#### Goal of the exercise
Write the listing below out again exactly, dropping the images.

#### Data provided
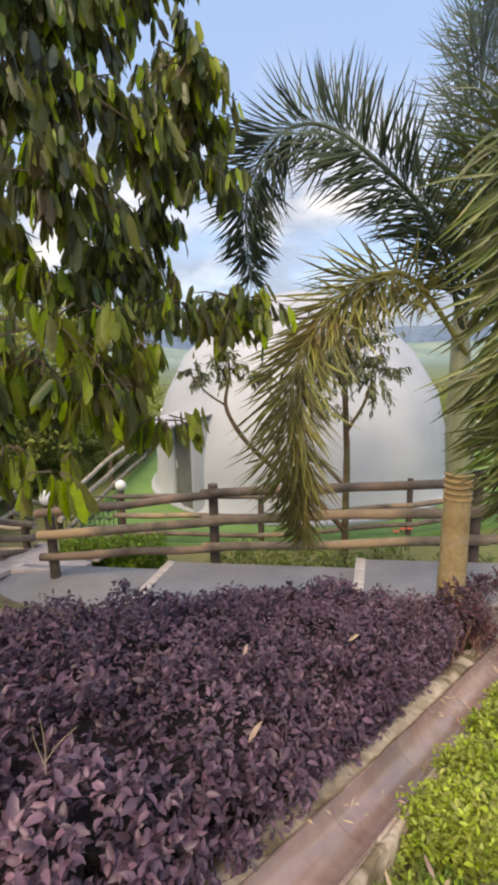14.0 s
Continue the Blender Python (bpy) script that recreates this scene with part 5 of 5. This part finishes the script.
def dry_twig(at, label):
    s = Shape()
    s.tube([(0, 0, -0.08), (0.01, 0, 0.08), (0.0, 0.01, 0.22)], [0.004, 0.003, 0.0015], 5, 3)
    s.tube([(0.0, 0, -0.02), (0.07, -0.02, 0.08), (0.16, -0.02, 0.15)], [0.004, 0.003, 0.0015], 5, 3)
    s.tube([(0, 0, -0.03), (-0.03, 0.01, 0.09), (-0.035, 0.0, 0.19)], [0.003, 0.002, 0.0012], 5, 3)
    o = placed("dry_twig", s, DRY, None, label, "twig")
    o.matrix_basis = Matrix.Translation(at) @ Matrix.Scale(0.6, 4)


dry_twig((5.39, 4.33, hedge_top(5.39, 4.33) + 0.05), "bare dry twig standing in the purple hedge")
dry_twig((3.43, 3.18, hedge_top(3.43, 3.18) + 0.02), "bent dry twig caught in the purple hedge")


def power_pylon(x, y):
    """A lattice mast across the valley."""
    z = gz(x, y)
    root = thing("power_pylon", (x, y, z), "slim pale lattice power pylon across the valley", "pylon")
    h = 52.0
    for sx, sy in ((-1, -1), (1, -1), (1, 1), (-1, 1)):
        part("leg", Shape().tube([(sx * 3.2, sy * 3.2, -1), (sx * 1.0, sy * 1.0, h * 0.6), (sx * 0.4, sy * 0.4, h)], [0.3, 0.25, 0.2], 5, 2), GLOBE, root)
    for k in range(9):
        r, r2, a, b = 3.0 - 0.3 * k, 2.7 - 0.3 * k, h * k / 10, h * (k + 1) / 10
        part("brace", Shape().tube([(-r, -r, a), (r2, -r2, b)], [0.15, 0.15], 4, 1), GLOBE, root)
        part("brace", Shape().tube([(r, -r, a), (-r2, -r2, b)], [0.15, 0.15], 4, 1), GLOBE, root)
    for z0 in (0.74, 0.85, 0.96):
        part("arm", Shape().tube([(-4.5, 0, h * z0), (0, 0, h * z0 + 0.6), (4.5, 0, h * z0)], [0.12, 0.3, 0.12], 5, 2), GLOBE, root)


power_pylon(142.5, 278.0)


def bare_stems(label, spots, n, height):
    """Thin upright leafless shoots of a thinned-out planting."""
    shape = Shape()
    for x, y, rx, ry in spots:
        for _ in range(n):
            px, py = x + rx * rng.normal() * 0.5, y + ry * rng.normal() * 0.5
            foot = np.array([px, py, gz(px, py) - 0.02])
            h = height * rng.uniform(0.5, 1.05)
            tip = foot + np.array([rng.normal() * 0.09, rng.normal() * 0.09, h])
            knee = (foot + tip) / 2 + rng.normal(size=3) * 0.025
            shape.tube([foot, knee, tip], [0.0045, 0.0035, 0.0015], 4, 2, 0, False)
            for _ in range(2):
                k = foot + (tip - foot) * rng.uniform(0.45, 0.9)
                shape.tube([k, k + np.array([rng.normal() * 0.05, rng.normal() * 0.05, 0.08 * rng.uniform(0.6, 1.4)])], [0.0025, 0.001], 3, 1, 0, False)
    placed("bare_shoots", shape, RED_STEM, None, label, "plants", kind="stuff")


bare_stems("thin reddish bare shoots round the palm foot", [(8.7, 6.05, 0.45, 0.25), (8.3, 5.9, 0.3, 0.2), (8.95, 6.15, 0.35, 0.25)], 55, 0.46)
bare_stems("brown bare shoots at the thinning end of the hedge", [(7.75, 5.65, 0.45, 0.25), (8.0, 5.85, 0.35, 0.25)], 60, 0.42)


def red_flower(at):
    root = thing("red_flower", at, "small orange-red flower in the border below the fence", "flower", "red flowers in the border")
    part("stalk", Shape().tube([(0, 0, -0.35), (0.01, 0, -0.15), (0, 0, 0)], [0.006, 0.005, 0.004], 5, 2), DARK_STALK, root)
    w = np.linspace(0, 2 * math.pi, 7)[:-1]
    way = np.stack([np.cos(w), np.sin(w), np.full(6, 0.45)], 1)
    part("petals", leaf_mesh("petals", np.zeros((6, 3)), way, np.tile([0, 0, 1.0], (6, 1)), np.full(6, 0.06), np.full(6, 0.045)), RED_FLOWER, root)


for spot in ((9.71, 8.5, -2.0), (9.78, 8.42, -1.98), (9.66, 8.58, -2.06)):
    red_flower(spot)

#### Response to the task
14.0 s
Continue the Blender Python (bpy) script that recreates this scene with part 5 of 5. This part finishes the script.
def dry_twig(at, label):
    s = Shape()
    s.tube([(0, 0, -0.08), (0.01, 0, 0.08), (0.0, 0.01, 0.22)], [0.004, 0.003, 0.0015], 5, 3)
    s.tube([(0.0, 0, -0.02), (0.07, -0.02, 0.08), (0.16, -0.02, 0.15)], [0.004, 0.003, 0.0015], 5, 3)
    s.tube([(0, 0, -0.03), (-0.03, 0.01, 0.09), (-0.035, 0.0, 0.19)], [0.003, 0.002, 0.0012], 5, 3)
    o = placed("dry_twig", s, DRY, None, label, "twig")
    o.matrix_basis = Matrix.Translation(at) @ Matrix.Scale(0.6, 4)


dry_twig((5.39, 4.33, hedge_top(5.39, 4.33) + 0.05), "bare dry twig standing in the purple hedge")
dry_twig((3.43, 3.18, hedge_top(3.43, 3.18) + 0.02), "bent dry twig caught in the purple hedge")


def power_pylon(x, y):
    """A lattice mast across the valley."""
    z = gz(x, y)
    root = thing("power_pylon", (x, y, z), "slim pale lattice power pylon across the valley", "pylon")
    h = 52.0
    for sx, sy in ((-1, -1), (1, -1), (1, 1), (-1, 1)):
        part("leg", Shape().tube([(sx * 3.2, sy * 3.2, -1), (sx * 1.0, sy * 1.0, h * 0.6), (sx * 0.4, sy * 0.4, h)], [0.3, 0.25, 0.2], 5, 2), GLOBE, root)
    for k in range(9):
        r, r2, a, b = 3.0 - 0.3 * k, 2.7 - 0.3 * k, h * k / 10, h * (k + 1) / 10
        part("brace", Shape().tube([(-r, -r, a), (r2, -r2, b)], [0.15, 0.15], 4, 1), GLOBE, root)
        part("brace", Shape().tube([(r, -r, a), (-r2, -r2, b)], [0.15, 0.15], 4, 1), GLOBE, root)
    for z0 in (0.74, 0.85, 0.96):
        part("arm", Shape().tube([(-4.5, 0, h * z0), (0, 0, h * z0 + 0.6), (4.5, 0, h * z0)], [0.12, 0.3, 0.12], 5, 2), GLOBE, root)


power_pylon(142.5, 278.0)


def bare_stems(label, spots, n, height):
    """Thin upright leafless shoots of a thinned-out planting."""
    shape = Shape()
    for x, y, rx, ry in spots:
        for _ in range(n):
            px, py = x + rx * rng.normal() * 0.5, y + ry * rng.normal() * 0.5
            foot = np.array([px, py, gz(px, py) - 0.02])
            h = height * rng.uniform(0.5, 1.05)
            tip = foot + np.array([rng.normal() * 0.09, rng.normal() * 0.09, h])
            knee = (foot + tip) / 2 + rng.normal(size=3) * 0.025
            shape.tube([foot, knee, tip], [0.0045, 0.0035, 0.0015], 4, 2, 0, False)
            for _ in range(2):
                k = foot + (tip - foot) * rng.uniform(0.45, 0.9)
                shape.tube([k, k + np.array([rng.normal() * 0.05, rng.normal() * 0.05, 0.08 * rng.uniform(0.6, 1.4)])], [0.0025, 0.001], 3, 1, 0, False)
    placed("bare_shoots", shape, RED_STEM, None, label, "plants", kind="stuff")


bare_stems("thin reddish bare shoots round the palm foot", [(8.7, 6.05, 0.45, 0.25), (8.3, 5.9, 0.3, 0.2), (8.95, 6.15, 0.35, 0.25)], 55, 0.46)
bare_stems("brown bare shoots at the thinning end of the hedge", [(7.75, 5.65, 0.45, 0.25), (8.0, 5.85, 0.35, 0.25)], 60, 0.42)


def red_flower(at):
    root = thing("red_flower", at, "small orange-red flower in the border below the fence", "flower", "red flowers in the border")
    part("stalk", Shape().tube([(0, 0, -0.35), (0.01, 0, -0.15), (0, 0, 0)], [0.006, 0.005, 0.004], 5, 2), DARK_STALK, root)
    w = np.linspace(0, 2 * math.pi, 7)[:-1]
    way = np.stack([np.cos(w), np.sin(w), np.full(6, 0.45)], 1)
    part("petals", leaf_mesh("petals", np.zeros((6, 3)), way, np.tile([0, 0, 1.0], (6, 1)), np.full(6, 0.06), np.full(6, 0.045)), RED_FLOWER, root)


for spot in ((9.71, 8.5, -2.0), (9.78, 8.42, -1.98), (9.66, 8.58, -2.06)):
    red_flower(spot)